I had told him that if you pour a bottle of Scotch into the Atlantic and then take a fast plane to the Pacific you would be able to find very small quantities of that Scotch if you had the right kind of delicate measuring device. I told him that we can still hear the noise of the big bang. If that is correct we might be able to invent a machine that would grab from the air the receding echoes of Mark Antony’s speech or Christ’s Sermon on the Mount. Anybody who has learned the calculus (that of Leibniz and Newton) would understand that fading is never absolute. It approaches infinity without getting there. It is called an asymptote. Another example of an asymptote is my wife’s attitude to her long suffering husband, “ I will be nice to you and tender to you only when I have no further stress or worries.” That will never happen!

Mexican Poet Homero Aridjis writes that when we walk through the old Mexico City quarter of the Zócalo you walk through the ghosts of Aztecs past, through bridges that are no longer there. These ghosts are no different from the ones that Emily Molnar says are the bursts of movement of dance that quickly disappear to never be seen again as most dance performances are rarely repeated. She says that as she moves on a dance stage her arms intrude into three dimensions and leave an effect, much like the dent you might make when you press your thumb on your thigh. The dent disappears but in some way it is still there.

When I have seen Judith Garay dance  here in Vancouver, I see in her movements the influence, the effect, the pushing, the pulling of her mentor and teacher Martha Graham.

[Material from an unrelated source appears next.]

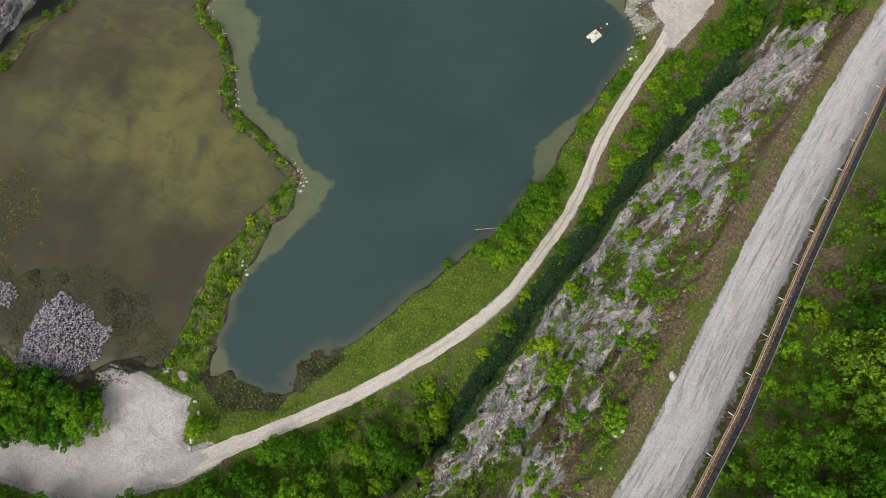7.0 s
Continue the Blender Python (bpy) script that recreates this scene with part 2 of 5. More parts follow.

You might listen to a pianist in 2012 and note the influence via the teacher who was taught by the teacher, who was the teacher of a person who was the pupil of the great Anton Rubinstein. The dilution is there but the stuff, the raw talent that was Rubinstein is still Rubenstein in the hands of the contemporary pianist we may be listening to.

Which brings me to why I am writing all of the above. It has to do with a project that I may be initiating soon with Sandrine Cassini, another of those wonderful creatures from the 19th century that we, a few of us, are aware, are visiting us in this century. She danced with the Paris Opera Ballet and when I watch her dance I imagine I am looking over the shoulders of Degas as he sketched the dancers of the Paris Opera Ballet. When I listen to Cassini talk in her French accented English I imagine any of the dancers that Degas so lovingly painted.

When I watch Cassini dance I can feel (even though I am no dance expert or dance critic) the influence and history of those dancers who danced before the generation of Degas. I might, if I look closely discern the Sun King himself shouting instruction on this or on that.

When Degas sketched the young dancer, aged 14, Marie Van Goethem she was fully nude. He then dictated that henceforth all museums and institutions showing his cast sculpture would have to drape a little skirt around her. Might not some Degas dancer have been present during the sketches? Might she not have been a friend of Van Goethem? Is there some of that knowledge, of the interaction between Degas, Van Goethem and her friend not be somewhere inside the memory banks of Cassini?

Yes Bateson I believe in those things. And at the very least it gives me an excuse (a justification) to travel soon to Victoria to photograph the 21st century Sandrine Cassini, back in the century I think she is really from. The century and the very era when somewhere inside her, in her memory, she might have recognized the man that was Degas.